これは、ちょっと考えれば当たり前すぎる話でもあるしょう。
しょせん、サラリーマンとしての収入の多寡は、そこそこ知れているからです。しかし、残念ながら、そこを勘違いしている人が多いのです。
当然のことですが、勉強ができる人が、会社での仕事もできる――とは限りません。
仕事は目前の課題を周囲の人たちとコミュニケーションしながら解決していく能力が問われます。
求められる能力は勉強とは異なるのです。
世の中には、大学院の博士課程を出ても、どこからも及びのかからないオーバードクターが溢れている――とはよく聞く話です。
勉強が好きとか、勉強が出来ても、仕事に使える能力でなければ社会にとっては、不要だからなのです。
また、一流有名大学を卒業した人たちは、競って一流大企業に就職しようとするでしょう。
しかし、そこに待っているのは、「椅子取りゲーム」の競争社会です。
遮二無二働かされる社畜となって激務に耐えても、やがてそれに見合った「昇格・昇給」というご褒美が貰えるかどうかも、はなはだ不確かな世界なのです。
ゴールの見えないラットレースを強いられて、途中で身も心もボロボロになって脱落する人もあとを絶たないでしょう。
勉強だけで、評価を得てきた人には、耐えがたい試練となってしまうだけなのです。
家には寝に帰るだけの社畜を続け、肝心の家庭生活が破綻する人も大勢います。
あまり人気のない業種や会社に入るほうが、競争の少ないブルーオーシャンとなり、相対的に評価されるチャンスも高いのに、プライドが邪魔をするのか、高学歴、高偏差値の人たちは、あえてレッドオーシャンの大企業の海に飛び込みたがるから不思議なのです。
つまり、こうした高学歴で高偏差値の人は、「度胸」もないのです。
ゆえに、いつまでも、つらくても大企業という看板にしがみつきたがります。
なまじ、頭だけは小賢しくはたらくために、さまざまなリスクを用心深く考えてしまうからです。リスクの過大評価です。
ゆえに、目の前によいチャンスが訪れても、収入が安定的な大企業勤務の属性と、自由社会でのリスクを天秤にかけるため、臆病になりがちで、せっかくのチャンスを逃すことも多くなるのです。

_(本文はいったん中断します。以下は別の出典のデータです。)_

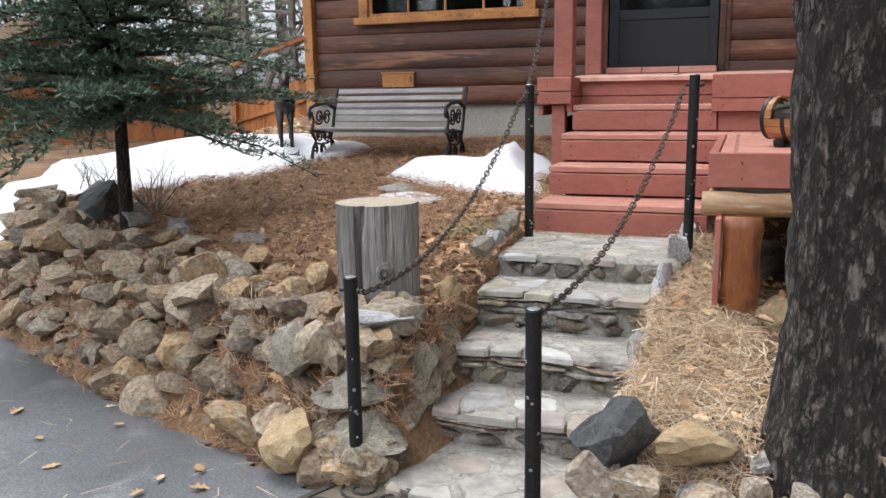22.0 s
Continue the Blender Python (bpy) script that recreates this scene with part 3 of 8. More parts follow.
H = 0.178
for k in range(16):
    z = 1.42 + k * H
    for a, b in spans(-8.05, -0.90, [(h[0], h[1]) for h in CABIN_HOLES if h[2] < z + H / 2 < h[3]]):
        wpart("siding_log", log_course(a, b, z, H, WALL_Y), LOG, cabin)
for k in range(19):
    z = 1.42 + k * H
    run = 13.40, (19.2 if k < 16 else 16.3 + (19 - k) * 0.9)
    start = 13.40 if k < 16 else 16.3 - (19 - k) * 0.9
    for xx, turn in ((-0.90, 90), (-8.05, -90)):
        bm = log_course(0, run[1] - start, z, H, 0)
        m = Matrix.Translation((xx, start if turn == 90 else run[1], 0)) @ Matrix.Rotation(radians(turn), 4, "Z")
        bmesh.ops.transform(bm, matrix=m, verts=bm.verts[:])
        wpart("siding_log", bm, LOG, cabin)
wpart("back_wall", boxes((-8.05, -0.9, 19.2, 19.35, 1.0, 4.3)), LOG, cabin)
for q in ((-8.02, -0.92, 13.38, 13.6, 0.4, 1.42), (-8.02, -7.85, 13.6, 19.2, 0.4, 1.42), (-1.05, -0.92, 13.6, 19.2, 0.4, 1.42)):
    wpart("foundation", boxes(q), CONCRETE, cabin, "stained concrete foundation")
for x in (-8.10, -0.94):
    wpart("corner_trim", soft_box(x, x + 0.10, 13.24, 13.34, 1.40, 4.28), AMBER, cabin)
# room behind the windows, its unlit darkness painted as near-black walls
wpart("room_wall", boxes((-7.95, -1.0, 17.4, 17.5, 1.6, 4.2)), UNLITBLACK, cabin)
wpart("room_floor", boxes((-7.95, -1.0, 13.45, 17.4, 1.5, 1.6)), UNLITBLACK, cabin)
wpart("room_ceiling", boxes((-7.95, -1.0, 13.45, 17.4, 4.2, 4.28)), UNLITBLACK, cabin)
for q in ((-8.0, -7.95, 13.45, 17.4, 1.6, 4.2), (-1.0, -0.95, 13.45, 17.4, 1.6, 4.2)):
    wpart("room_side", boxes(q), UNLITBLACK, cabin)


def grid_window(x0, x1, z0, z1, cols, rows, parent):
    bm = bmesh.new()
    fr = 0.035
    for s in ((x0, x0 + fr, z0, z1), (x1 - fr, x1, z0, z1), (x0 + fr, x1 - fr, z0, z0 + fr), (x0 + fr, x1 - fr, z1 - fr, z1)):
        box(bm, s[0], s[1], WALL_Y - 0.005, WALL_Y + 0.03, s[2], s[3])
    w = wpart("window", bm, AMBER, parent, "amber wood window with many small panes")
    for a in (x0 - 0.10, x1):
        wpart("side_trim", soft_box(a, a + 0.10, WALL_Y - 0.045, WALL_Y + 0.02, z0 - 0.003, z1 + 0.003), AMBER, w)
    wpart("head_trim", soft_box(x0 - 0.13, x1 + 0.13, WALL_Y - 0.055, WALL_Y + 0.02, z1 + 0.003, z1 + 0.105), AMBER, w)
    wpart("sill", soft_box(x0 - 0.14, x1 + 0.14, WALL_Y - 0.085, WALL_Y + 0.02, z0 - 0.075, z0 - 0.003), AMBER, w)
    cw, rh = (x1 - x0 - 2 * fr) / cols, (z1 - z0 - 2 * fr) / rows
    for i in range(1, cols):
        x = x0 + fr + i * cw
        wpart("muntin", boxes((x - 0.011, x + 0.011, WALL_Y, WALL_Y + 0.025, z0 + fr, z1 - fr)), AMBER, w)
    for j in range(1, rows):
        z = z0 + fr + j * rh
        wpart("muntin", boxes((x0 + fr, x1 - fr, WALL_Y + 0.002, WALL_Y + 0.023, z - 0.011, z + 0.011)), AMBER, w)
    for i in range(cols):
        for j in range(rows):
            ax, az = x0 + fr + i * cw, z0 + fr + j * rh
            p = wpart("pane", boxes((ax + 0.011, ax + cw - 0.011, WALL_Y + 0.010, WALL_Y + 0.014, az + 0.011, az + rh - 0.011)), PANE, w)
            p.visible_shadow = False
    return w


grid_window(-7.38, -5.72, 2.30, 3.77, 4, 4, cabin)
grid_window(-3.21, -1.67, 2.38, 3.74, 4, 4, cabin)

# front door
front_door = wpart("door", boxes((-5.04, -4.93, WALL_Y - 0.04, WALL_Y + 0.02, 1.64, 3.86), (-3.95, -3.86, WALL_Y - 0.04, WALL_Y + 0.02, 1.64, 3.86), (-4.93, -3.95, WALL_Y - 0.04, WALL_Y + 0.02, 3.79, 3.86)), LOG, cabin, "dark red-brown door casing")
for a, b in ((-4.96, -4.93), (-3.95, -3.90)):
    wpart("jamb", boxes((a, b, WALL_Y - 0.06, WALL_Y + 0.03, 1.66, 3.79)), LOG, front_door)
wpart("threshold", soft_box(-5.0, -3.9, WALL_Y - 0.10, WALL_Y + 0.02, 1.69, 1.735), BRONZE, front_door)
screen_door = wpart("screen_door", soft_box(-4.92, -4.83, WALL_Y - 0.045, WALL_Y - 0.012, 1.67, 3.77, 0.003), SCREENDOOR, front_door, "slate grey screen door with glass panels")
for x0, x1, z0, z1 in ((-4.04, -3.96, 1.67, 3.77), (-4.829, -4.041, 3.67, 3.77), (-4.829, -4.041, 2.93, 2.98), (-4.829, -4.041, 2.16, 2.25), (-4.829, -4.041, 1.67, 1.76)):
    wpart("rail" if x1 - x0 > 0.2 else "stile", soft_box(x0, x1, WALL_Y - 0.045, WALL_Y - 0.012, z0, z1, 0.003), SCREENDOOR, screen_door)
wpart("kick_panel", boxes((-4.83, -4.04, WALL_Y - 0.034, WALL_Y - 0.022, 1.76, 2.16)), SCREENDOOR, screen_door)
wpart("glass_panel", boxes((-4.83, -4.04, WALL_Y - 0.032, WALL_Y - 0.027, 2.25, 2.93)), CARGLASS, screen_door)
wpart("screen_panel", boxes((-4.83, -4.04, WALL_Y - 0.032, WALL_Y - 0.027, 2.98, 3.67)), plain("insect_screen", (0.006, 0.007, 0.008), 0.7), screen_door)
wpart("door_slab", boxes((-4.92, -3.96, WALL_Y + 0.04, WALL_Y + 0.08, 1.67, 3.78)), DARKBROWN, front_door)
wpart("latch", soft_box(-4.025, -3.985, WALL_Y - 0.085, WALL_Y - 0.045, 2.62, 2.82), BLACKIRON, screen_door)

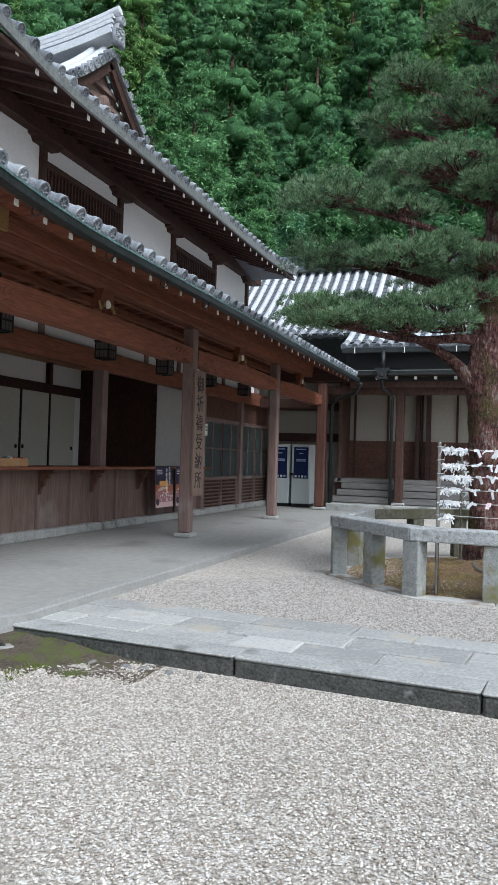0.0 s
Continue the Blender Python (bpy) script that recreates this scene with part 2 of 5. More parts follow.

公務員や大企業に就職してしまうと、その傾向がより高まるわけです。
一見安定しているかに見える大企業勤務の既得権益を手放すことに抵抗があり、アクションを起こすことができなくなるのです。
しかし、それも50代を迎えれば、今日では「役職定年制度」で役職を外され、給与も激減します。
ロートルは要らない――という露骨な差別的待遇が待っているのにです。
失敗しても、「人生には敗者復活」という道もある――といった人生観における臨機応変な柔軟性がないわけです。
こうして、「高学歴パラドクス」「高偏差値パラドクス」の中で、もがき苦しみながら、貴重な人生を苦渋に満ちた生き方で過ごしがちになるのです。
これでは、たった一度の貴重な人生の使い方としては、非常にもったいないでしょう。